Salem's Lot, They Thirst (again they don't portray vampires as sleek/sexy/stupid, lol, but as something very damned ugly indeed, a maleavolent force is working through them)
"The Keep" and the Nightworld Cycle, now that is necromancy/cthonian horror!
And so on.

if you make necromancy/undead "Oh they are just misunderstood!" you ruin it.
One of the joys of playing Wolfenstein, is the SS/nazi monsters are outright bad guys deluxe, slaughtering them is FUN! :p

If you make every orc, drow, necormancer "just a misunderstood loveable dude underneath"...blech...! Who you gonna fight, and why?
I don't want ot play "Papers & Paychecks" ;) You can go way too far and ruin the game by making it to much like RL, which is what we play to get away from.

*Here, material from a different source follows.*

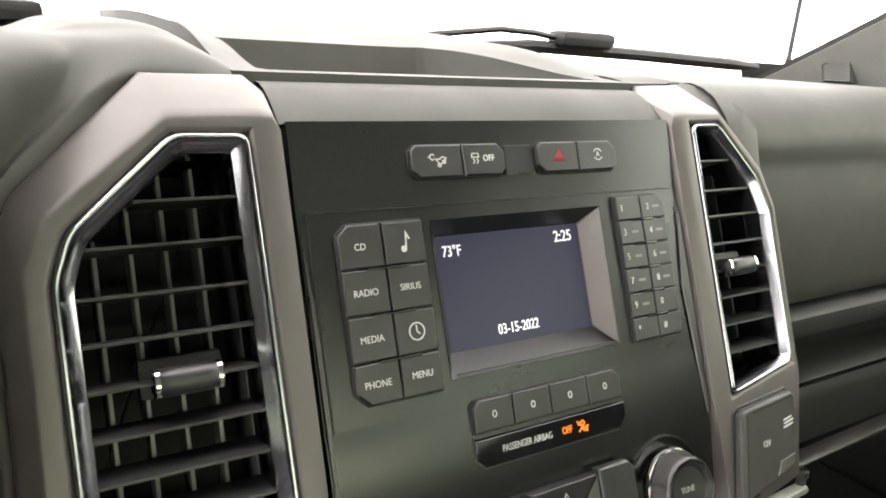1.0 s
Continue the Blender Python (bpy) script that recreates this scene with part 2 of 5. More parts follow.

So in general keep necromancy as evil as messing with the Far Realm stuff but worse, as necromancy involves snuffing life/souls out completely not just warping flesh and mind.
 


Lanefan

Victoria Rules
There's one obvious much-broader question that's been touched on once or twice here, so let's drag it out into the open.

We're pretty much all agreed that Necromancy in and of itself is to some extent evil, depending how far you take it. Fair enough. But, the corollary question becomes: are Necromancers playable? And this leads straight to the 800-pound-gorilla-in-the-room question:

Are players in your game allowed to play evil characters?

Only by answering that can you determine whether Necro's (and Assassins) are playable in your game.

Personally, I allow both, and would likely avoid a game that did not allow them.